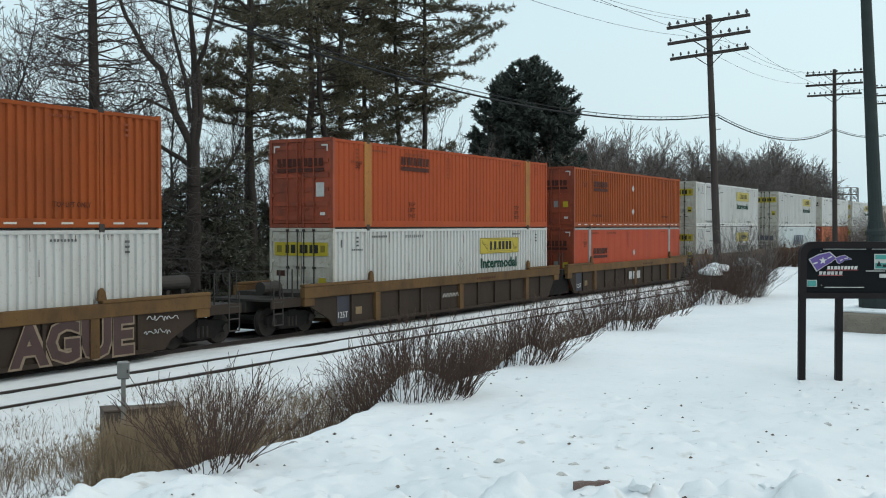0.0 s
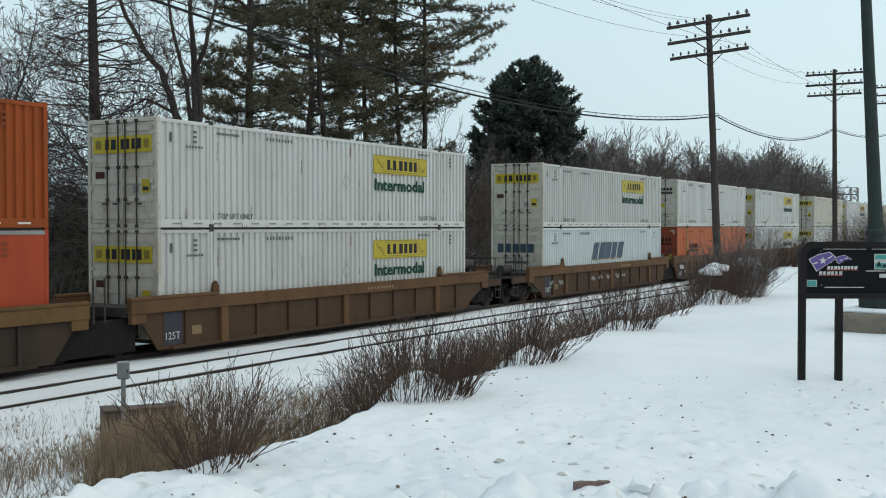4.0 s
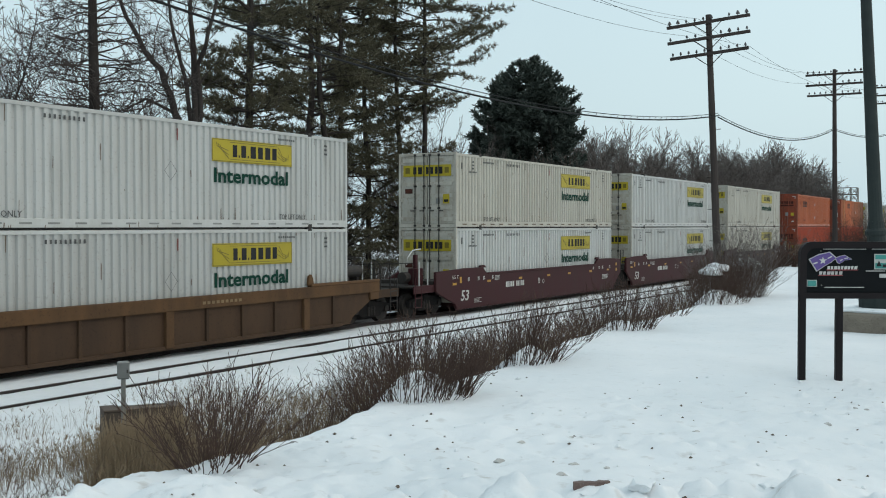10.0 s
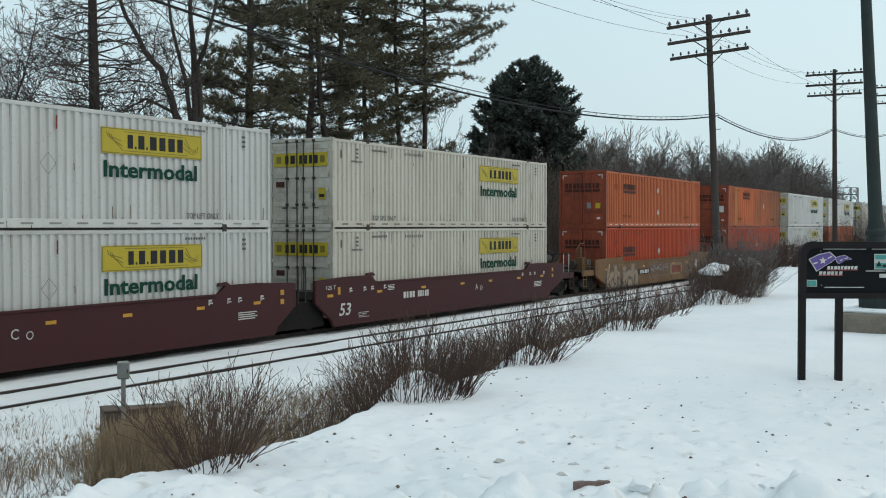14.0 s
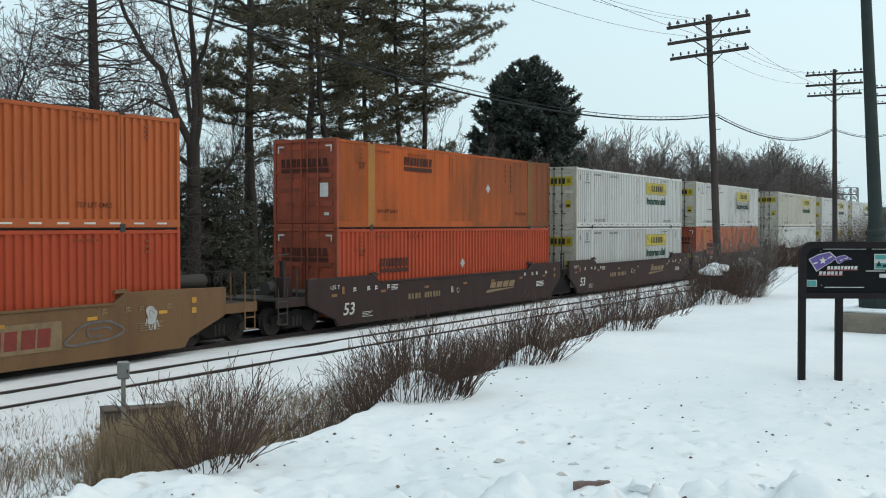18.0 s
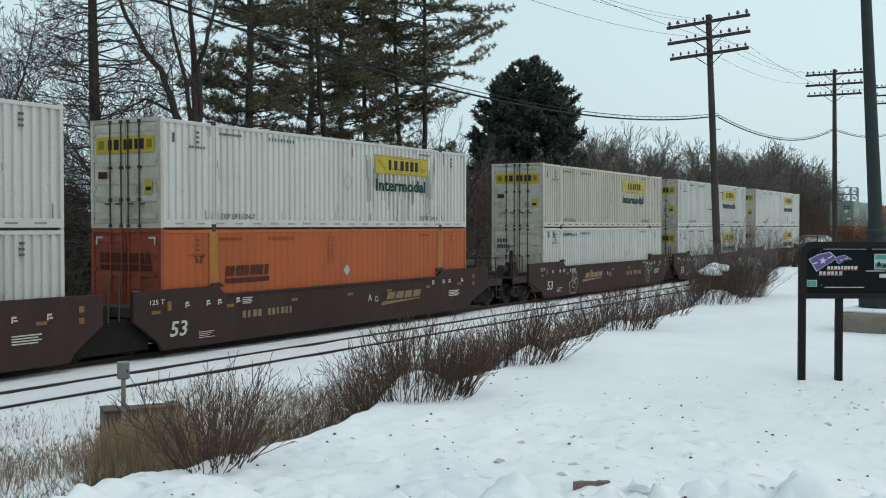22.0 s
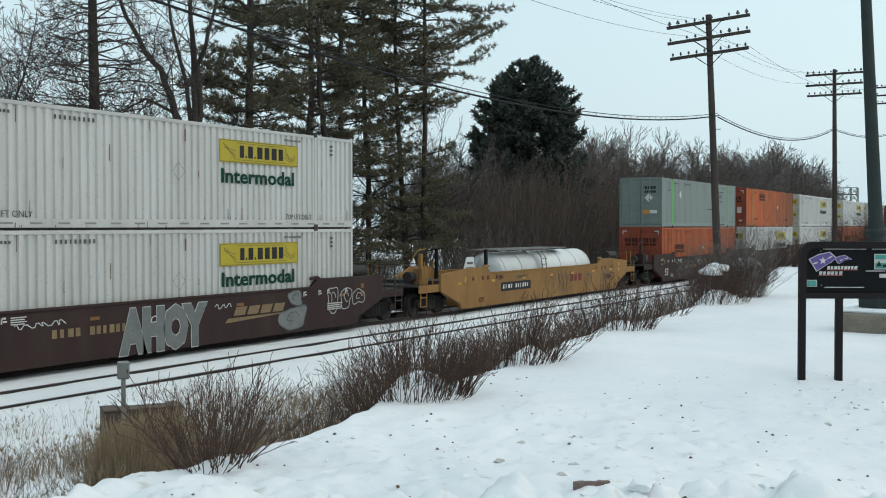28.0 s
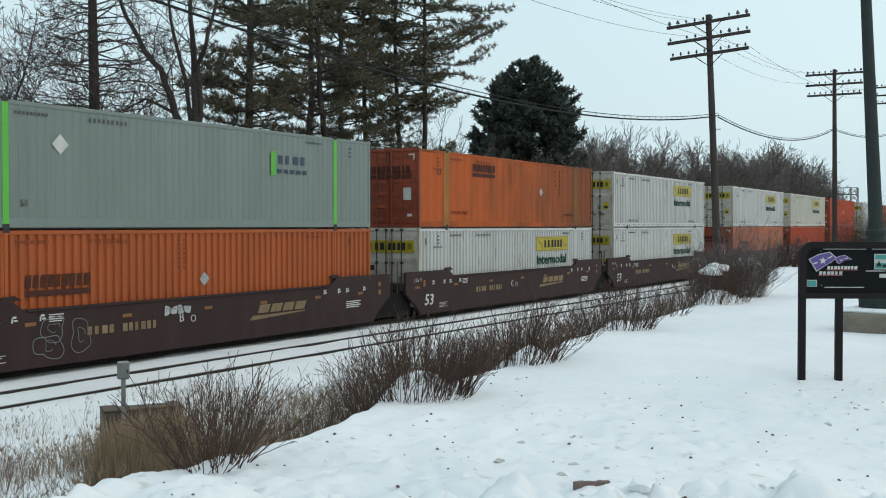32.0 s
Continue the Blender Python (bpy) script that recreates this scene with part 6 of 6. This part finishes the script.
# ---- small things
box = thing("relay_box", "small grey metal relay box on a slim post", "utility box", pose(7.0, 7.57, 0.4, 0, 0, -40))
part("post", Geo().tube((0, 0, 0), (0, 0, 1.50), 0.021), GALV, box)
part("body", Geo().box(-0.055, 0.055, -0.04, 0.04, 1.49, 1.655), BOX_GREY, box, bevel=0.012)
part("lid", Geo().box(-0.048, 0.048, -0.046, -0.04, 1.50, 1.645), BOX_GREY, box, bevel=0.004)
part("latch", Geo().box(0.028, 0.04, -0.054, -0.046, 1.55, 1.58), STEEL_DARK, box)
crate = thing("timber_box", "weathered brown timber box sunk in dry grass", "box", pose(7.30, 8.12, 0.28, 0, 0, -34))
for k in range(5):
    part("board", Geo().box(0.0, 0.71, 0.0, 0.03, 0.24 * k, 0.236 + 0.24 * k), BOARD, crate, bevel=0.004)
    part("board", Geo().box(-0.03, 0.0, 0.0, 0.3, 0.24 * k, 0.236 + 0.24 * k), BOARD, crate, bevel=0.004)
    part("board", Geo().box(0.71, 0.74, 0.0, 0.3, 0.24 * k, 0.236 + 0.24 * k), BOARD, crate, bevel=0.004)
lid = part("lid", Geo().box(-0.035, 0.745, -0.01, 0.31, 1.20, 1.222), BOARD, crate, bevel=0.006)
part("snow_cover", Geo().box(0.1, 0.6, 0.16, 0.30, 1.223, 1.24), SNOW, lid, "thin snow on the lid", bevel=0.008)
# a dense sheaf of grass against the box
sheaf = Twigs()
for _ in range(6500):
    u_, v_ = rngg.normal(0, 0.34), rngg.normal(0, 0.15)
    x, y = 6.35 + 0.75 * u_ + 0.66 * v_, 6.75 + 0.66 * u_ - 0.75 * v_
    z = float(ground_z(x, y))
    top = np.array([x + rngg.normal(0.1, 0.16), y + rngg.normal(-0.05, 0.14), z + rngg.uniform(0.35, 0.98)])
    sheaf.seg((x, y, z), top, 0.0034, 0.0014)
tagged(new("grass_sheaf", sheaf.mesh("grass_sheaf", SHEAF, 3)), "dense sheaf of dry grass against the timber box", "grass", kind="stuff")


def crumb_field(name, label, material, n, size, seed, x0, x1, y0, y1):
    rng = np.random.RandomState(seed)
    g = Geo()
    for _ in range(n):
        d = rng.uniform(5.6, 11.5)
        s = rng.uniform(-2.6, 4.2) * d / 9
        x, y = d * math.sin(YAW) + s * math.cos(YAW), d * math.cos(YAW) - s * math.sin(YAW)
        if y > float(lip_y(x)) - 0.4:
            continue
        r = size * rng.uniform(0.4, 1.4) * (1.6 if rng.rand() < 0.1 else 1.0)
        z = float(ground_z(x, y)) + r * 0.15
        ring = [(x + r * rng.uniform(0.6, 1.2) * math.cos(a), y + r * rng.uniform(0.6, 1.2) * math.sin(a), z + r * rng.uniform(-0.2, 0.2)) for a in (0, 1.26, 2.5, 3.77, 5.0)]
        g.add(ring + [(x + r * 0.1, y, z + r * rng.uniform(0.5, 0.9)), (x, y, z - r * 0.6)], [(k, (k + 1) % 5, 5) for k in range(5)] + [((k + 1) % 5, k, 6) for k in range(5)])
    return tagged(new(name, g.mesh(name, material)), label, "snow" if material == SNOW else "soil", kind="stuff")


crumb_field("snow_clods", "broken clods of ploughed snow on the bank", SNOW, 120, 0.016, 23, 3, 14, -4, 5)
crumb_field("soil_crumbs", "dark crumbs of soil and bark lying on the snow", DIRT, 130, 0.012, 24, 3, 14, -4, 5)


def chunk(x, y, r, seed, material=None, label="broken chunk of ploughed snow on the bank"):
    """A broken, blocky piece of ploughed snow, half buried."""
    bm = bmesh.new()
    bmesh.ops.create_icosphere(bm, subdivisions=3, radius=1.0)
    turn = Euler((seed * 0.7, seed * 1.3, seed * 0.4)).to_matrix()
    for v in bm.verts:
        q = turn @ v.co
        q = Vector([max(-0.72, min(0.72, a)) for a in q])
        k = 1 + 0.22 * noise.noise(v.co * 1.3 + Vector((seed, 0, 0))) + 0.10 * noise.noise(v.co * 4 + Vector((0, seed, 0)))
        v.co = turn.inverted() @ q * r * k
    me = bpy.data.meshes.new("snow_chunk")
    bm.to_mesh(me)
    bm.free()
    me.materials.append(material or SNOW)
    ob = new("snow_chunk", me)
    ob.location = (x, y, float(ground_z(x, y)) - 0.05 * r)
    ob.scale = (1.4, 1.2, 0.55)
    return tagged(ob, label, "snow", "ploughed snow chunks")


rng_ = np.random.RandomState(33)
for k in range(16):
    d, s_ = rng_.uniform(5.8, 6.45), rng_.uniform(-1.3, 2.7)
    chunk(d * math.sin(YAW) + s_ * math.cos(YAW), d * math.cos(YAW) - s_ * math.sin(YAW), rng_.uniform(0.03, 0.085), 3.0 + 1.7 * k)
for k, (x, y, r) in enumerate(((6.46, 2.79, 0.032), (6.42, 2.55, 0.02), (7.88, 2.41, 0.026), (6.9, 3.4, 0.026), (6.4, 3.32, 0.034), (8.76, 1.62, 0.03), (9.84, 1.59, 0.022), (9.83, 1.49, 0.022), (7.19, 3.13, 0.016), (6.14, 2.74, 0.03))):
    chunk(x, y, r, 41.0 + 1.3 * k, DIRTY_SNOW, "small dirty clod of grey snow and soil")


def make_slab(x, y, l, w, h, turn, seed):
    """A split piece of bark with ragged ends, half buried."""
    rng = random.Random(seed)
    g = Geo()
    n = 9
    for k in range(n):
        u = -l + 2 * l * k / (n - 1)
        q = 1.0 if 0 < k < n - 1 else 0.6
        g.v += [(u + rng.uniform(-0.006, 0.006), -w * q * rng.uniform(0.75, 1.1), -0.04), (u, -w * q * rng.uniform(0.7, 1.0), h * rng.uniform(0.5, 1.0)), (u, w * q * rng.uniform(0.7, 1.0), h * rng.uniform(0.4, 0.9)), (u, w * q, -0.04)]
    for k in range(n - 1):
        g.f += [(4 * k + j, 4 * k + j + 1, 4 * k + 5 + j, 4 * k + 4 + j) for j in range(3)]
    g.f += [(3, 2, 1, 0), (4 * n - 4, 4 * n - 3, 4 * n - 2, 4 * n - 1)]
    ob = tagged(new("bark_slab", g.mesh("bark_slab", SLAB)), "reddish slab of bark half buried in snow", "bark", "bark pieces on the snow")
    ob.matrix_world = pose(x, y, float(ground_z(x, y)) + 0.01, rng.uniform(-6, 6), rng.uniform(-6, 6), turn)


make_slab(5.86, 2.42, 0.11, 0.028, 0.016, -50, 1)
make_slab(5.45, 2.62, 0.045, 0.02, 0.015, -70, 2)
make_slab(5.78, 1.98, 0.05, 0.018, 0.014, -48, 3)


def make_signal_mast(x, y):
    s = thing("signal_mast", "grey steel lattice signal mast with a short gantry", "signal mast", pose(x, y, -0.3))
    legs = ((-0.5, -0.5), (0.5, -0.5), (0.5, 0.5), (-0.5, 0.5))
    for a, b in legs:
        part("leg", Geo().box(a - 0.05, a + 0.05, b - 0.05, b + 0.05, 0, 9.3), GALV, s)
    lat = Geo()
    for k in range(9):
        z = 0.3 + k
        for (a, b), (c, d) in zip(legs, legs[1:] + legs[:1]):
            lat.tube((a, b, z), (c, d, z + 1), 0.03, n=4)
            lat.tube((c, d, z), (a, b, z + 1), 0.03, n=4)
    part("lattice", lat, GALV, s)
    part("gantry", Geo().box(-0.5, 0.5, -0.5, 5.0, 8.2, 8.35).path([(-0.5, -0.5, 9.3), (-0.5, 5.0, 9.3), (0.5, 5.0, 9.3), (0.5, -0.5, 9.3)], 0.04), GALV, s)
    rails = Geo()
    for k in range(7):
        rails.tube((-0.5, -0.4 + 0.9 * k, 8.3), (-0.5, -0.4 + 0.9 * k, 9.3), 0.03, n=4)
    part("railing", rails, GALV, s)
    return s


make_signal_mast(168.0, 27.5)


# ---------------------------------------------------------------- what moves
def run(t):
    """How far the train has gone past its place at 16 s."""
    return SPEED * (t - 16) - 0.0009 * (t - 16) ** 2


def motions():
    """The train runs steadily along the far track, towards the viewer and past; its wheels roll."""
    for ob, s, z in RIDERS:
        rows = []
        for t in (0, 4, 8, 12, 16, 20, 24, 28, 32):
            x = s - run(t)
            slope = math.degrees(math.atan(0.0002 * max(0.0, x - 30.0)))
            rows.append((t, pose(x, TRAIN_Y + bend(x), z, 0, 0, slope)))
        walk(ob, rows)
    for k, (ob, x) in enumerate(WHEELS):
        walk(ob, [(f / FPS, pose(x, 0, 0.43, 0, -math.degrees(run(f / FPS) / WHEEL_R) + 37 * k, 0)) for f in range(0, 32 * FPS + 1)])


motions()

----------------

Give only a number: how many lines of the data hold the string "with"?

3